Все сочинения Белого, и поэтические, и в прозе, – лишь текстовые иллюстрации к звукам; он сам неоднократно на этом настаивал (и ритмы его прозы – из этого).
«Примат звука – мой выношенный 30-летний опыт» (см. ответы писателя на анкету для сборника «Как мы пишем»: «Издательство писателей в Ленинграде», 1930. Переиздано: М.: «Книга», 1989).
«Глоссалолия» – чудачество гения, и, следовательно, с точки зрения здравого смысла, подлежит осмеянию.
Ибо «все подлинные художники слова подлежат осмеянию» (А.Белый).
1. Мне очень хотелось начать заметку о Гоголе с такой вот чисто литературной фразы: «Что больше всего мне нравится у Гоголя, так это его нос».
Понравилась она мне, конечно, своей двусмысленностью. То есть как бы нос это нос, то, что у каждого человека растет спереди, на лице. С другой стороны, здесь как бы намек на известное сочинение о носе майора Ковалева. А потом я решил, что фразу эту я опущу совсем. Потому что она не моя – заимствованная. Это чуть переделанное начало «Васи Куролесова» Юрия Коваля. Только у Коваля говорится не про Гоголя, а про черных лебедей, если кто помнит. И вообще, причем тут Гоголь-писатель, о котором я собрался писать. Поэтому считайте, что этой фразы не существует, а начинается заметочка по-другому.
Вот так: прозу Гоголя знают больше и лучше, чем прозу Пушкина. Во-первых, она считается очень смешной. Это отчасти верно. Во-вторых, она местами бывает страшной, как детские страшилки про черную руку или летающую по ночам простыню («Вий»). В-третьих, Гоголь много места уделяет еде, а какой же русский не любит вволю поесть.
У Пушкина всего этого тоже хватает – и смешного, и про еду, и страшного («Гробовщик»). Но у Гоголя это как-то выпяченнее, на виду, как на картинах Снейдерса в Эрмитаже («Рыбная лавка»).
Пушкин Гоголя очень любил, это хрестоматийная истина.
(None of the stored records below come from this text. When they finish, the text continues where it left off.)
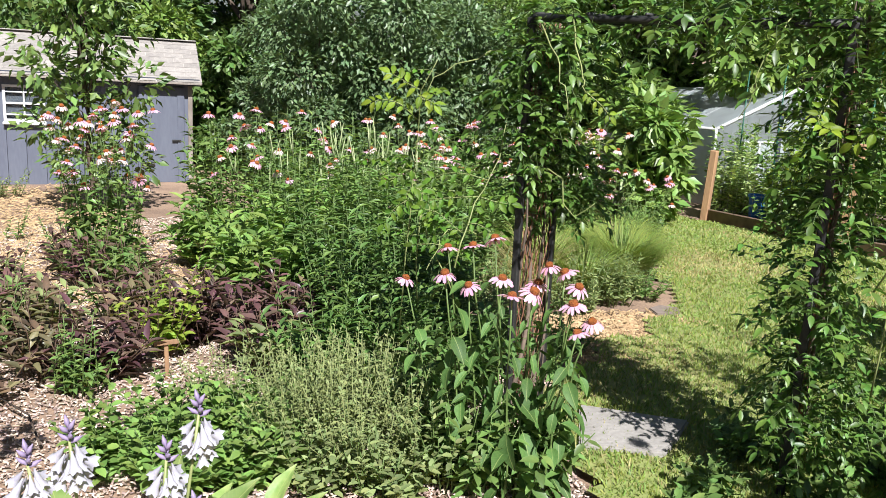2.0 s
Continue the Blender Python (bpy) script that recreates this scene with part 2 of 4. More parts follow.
def tubes(paths, sides=5):
    """paths: list of (points, radii). Returns v, f of tapered tubes with closed ends."""
    vs, fs, o = [], [], 0
    for pts, rad in paths:
        pts = np.asarray(pts, float)
        k = len(pts)
        tang = np.gradient(pts, axis=0)
        tang /= np.linalg.norm(tang, axis=1)[:, None] + 1e-9
        ref = np.array([1.0, 0, 0]) if abs(tang[0][0]) < 0.8 else np.array([0, 1.0, 0])
        u = np.cross(tang, ref)
        u /= np.linalg.norm(u, axis=1)[:, None] + 1e-9
        w = np.cross(tang, u)
        a = np.arange(sides) * 2 * np.pi / sides
        rad = np.broadcast_to(rad, (k,))
        ring = pts[:, None] + rad[:, None, None] * (np.cos(a)[None, :, None] * u[:, None] + np.sin(a)[None, :, None] * w[:, None])
        vs.append(ring.reshape(-1, 3))
        for i in range(k - 1):
            for j in range(sides):
                j2 = (j + 1) % sides
                fs.append((o + i * sides + j, o + i * sides + j2, o + (i + 1) * sides + j2, o + (i + 1) * sides + j))
        fs.append(tuple(o + j for j in range(sides))[::-1])
        fs.append(tuple(o + (k - 1) * sides + j for j in range(sides)))
        o += k * sides
    return np.concatenate(vs), fs


def tube_mesh(name, paths, sides=5):
    v, f = tubes(paths, sides)
    return mesh_from(name, v, f, True)


# leaf outlines: along, across, up; two rows of faces folded on the midrib
LEAF_SIMPLE = (np.array([[0, 0, 0], [0.45, 0.5, 0.06], [1, 0, -0.08], [0.45, -0.5, 0.06]]), np.array([[0, 1, 2], [0, 2, 3]]))
LEAF_OVATE = (np.array([[0, 0, 0], [0.16, 0.36, 0.05], [0.42, 0.5, 0.07], [0.76, 0.3, 0.0], [1, 0, -0.12], [0.76, -0.3, 0.0], [0.42, -0.5, 0.07], [0.16, -0.36, 0.05], [0.42, 0, 0.0], [0.76, 0, -0.04]]),
              np.array([[0, 1, 8], [1, 2, 8], [2, 3, 9], [2, 9, 8], [3, 4, 9], [4, 5, 9], [5, 6, 9], [6, 8, 9], [6, 7, 8], [7, 0, 8]]))
LEAF_LANCE = (np.array([[0, 0, 0], [0.3, 0.5, 0.1], [0.65, 0.36, 0.02], [1, 0, -0.2], [0.65, -0.36, 0.02], [0.3, -0.5, 0.1], [0.5, 0, -0.02]]),
              np.array([[0, 1, 6], [1, 2, 6], [2, 3, 6], [3, 4, 6], [4, 5, 6], [5, 0, 6]]))
BLADE = (np.array([[0, 0.5, 0], [0, -0.5, 0], [0.55, 0.35, 0.0], [0.55, -0.35, 0.0], [1, 0, -0.15]]), np.array([[0, 1, 3], [0, 3, 2], [2, 3, 4]]))


def leaves(pos, way, up, length, width, shape=LEAF_SIMPLE):
    """Many leaves as one (v, f): each starts at pos, points along way, its upper side towards up."""
    pos, way, up = (np.asarray(a, float) for a in (pos, way, up))
    n = len(pos)
    way = way / (np.linalg.norm(way, axis=1)[:, None] + 1e-9)
    side = np.cross(up, way)
    side /= np.linalg.norm(side, axis=1)[:, None] + 1e-9
    nor = np.cross(way, side)
    L, W = np.broadcast_to(length, (n,)), np.broadcast_to(width, (n,))
    t, fc = shape
    v = pos[:, None] + t[None, :, 0, None] * (way * L[:, None])[:, None] + t[None, :, 1, None] * (side * W[:, None])[:, None] + t[None, :, 2, None] * (nor * L[:, None])[:, None]
    f = fc[None] + (np.arange(n) * len(t))[:, None, None]
    return v.reshape(-1, 3), f.reshape(-1, 3)


def merge(parts):
    vs, fs, o = [], [], 0
    for v, f in parts:
        vs.append(v)
        fs.append(f + o)
        o += len(v)
    return np.concatenate(vs), np.concatenate(fs)


def ball(n):
    d = rng.normal(size=(n, 3))
    return d / np.linalg.norm(d, axis=1)[:, None]


def lumpy_leaves(lumps, per, size, aspect=0.5, shape=LEAF_SIMPLE, droop=0.35, fill=0.45):
    """Leaves over the outer part of several lumps (centre, radii)."""
    out = []
    for c, r in lumps:
        d = ball(per)
        rad = (fill + (1 - fill) * rng.random(per) ** 0.6)[:, None]
        k = 1 + 0.22 * np.sin(d[:, :1] * 7 + c[0] * 3) * np.cos(d[:, 1:2] * 6 + c[1] * 5)
        p = np.asarray(c) + d * rad * k * np.asarray(r)
        out_dir = d + rng.normal(scale=0.55, size=(per, 3))
        out_dir[:, 2] -= droop
        up = d * 0.6 + np.array([0, 0, 0.9]) + rng.normal(scale=0.45, size=(per, 3))
        s = size * rng.uniform(0.6, 1.3, per)
        out.append(leaves(p, out_dir, up, s, s * aspect, shape))
    return merge(out)


def curve_pts(a, b, sag=0.0, k=5, wobble=0.0):
    t = np.linspace(0, 1, k)[:, None]
    p = np.asarray(a) * (1 - t) + np.asarray(b) * t
    p[:, 2] += sag * 4 * (t * (1 - t))[:, 0]
    if wobble:
        p[1:-1] += rng.normal(scale=wobble, size=(k - 2, 3))
    return p


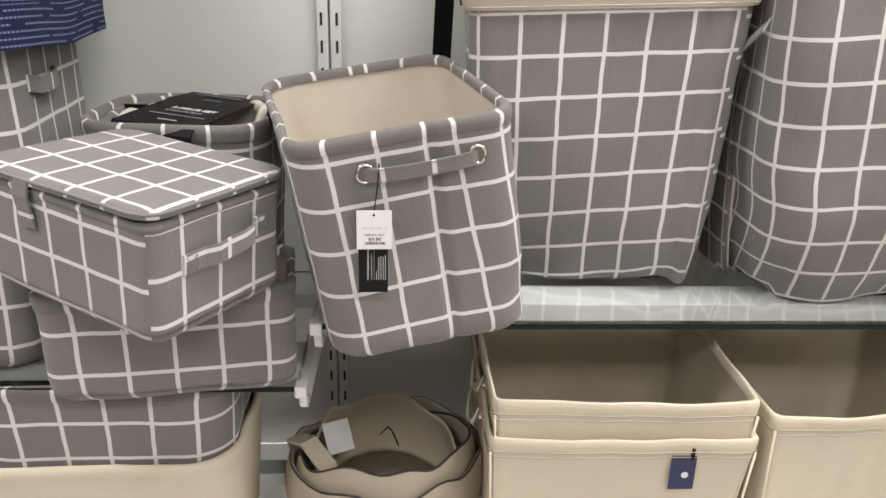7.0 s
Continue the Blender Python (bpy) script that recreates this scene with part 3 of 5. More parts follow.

Даже дарил Николаю Васильевичу сюжеты. И печатал его в своем «Современнике» в первую очередь («Коляска», «Нос»). Хотя других печатал не очень, потому что главной литературой считал не литературу художественную, а литературу факта: «Пишите просто собственные записки, не гоняясь за фантазиею и не называя их романом; тогда ваша книга будет иметь интерес всякой летописи, и произойдет еще та выгода, что вас будут читать люди не с намерением читать роман: ибо такое расположение духа в читателе гибельно для всего того, что вы почитаете лучшим в своем сочинении».
То есть читатель не должен в угоду литературным изыскам забывать о мысли, вложенной в книгу автором.
Гоголь же был, действительно, не облекателем каких-то глобальных идей в доступную литературную форму. Он просто радовался живому слову, не обличал, но смешил, любил поесть и писал об этом, и прочее, и тому подобное.
А когда он попытался однажды поставить очередное свое сочинение на колеса христианской идеи, то вышло из этого невесть что, а именно «Выбранные места из переписки с друзьями».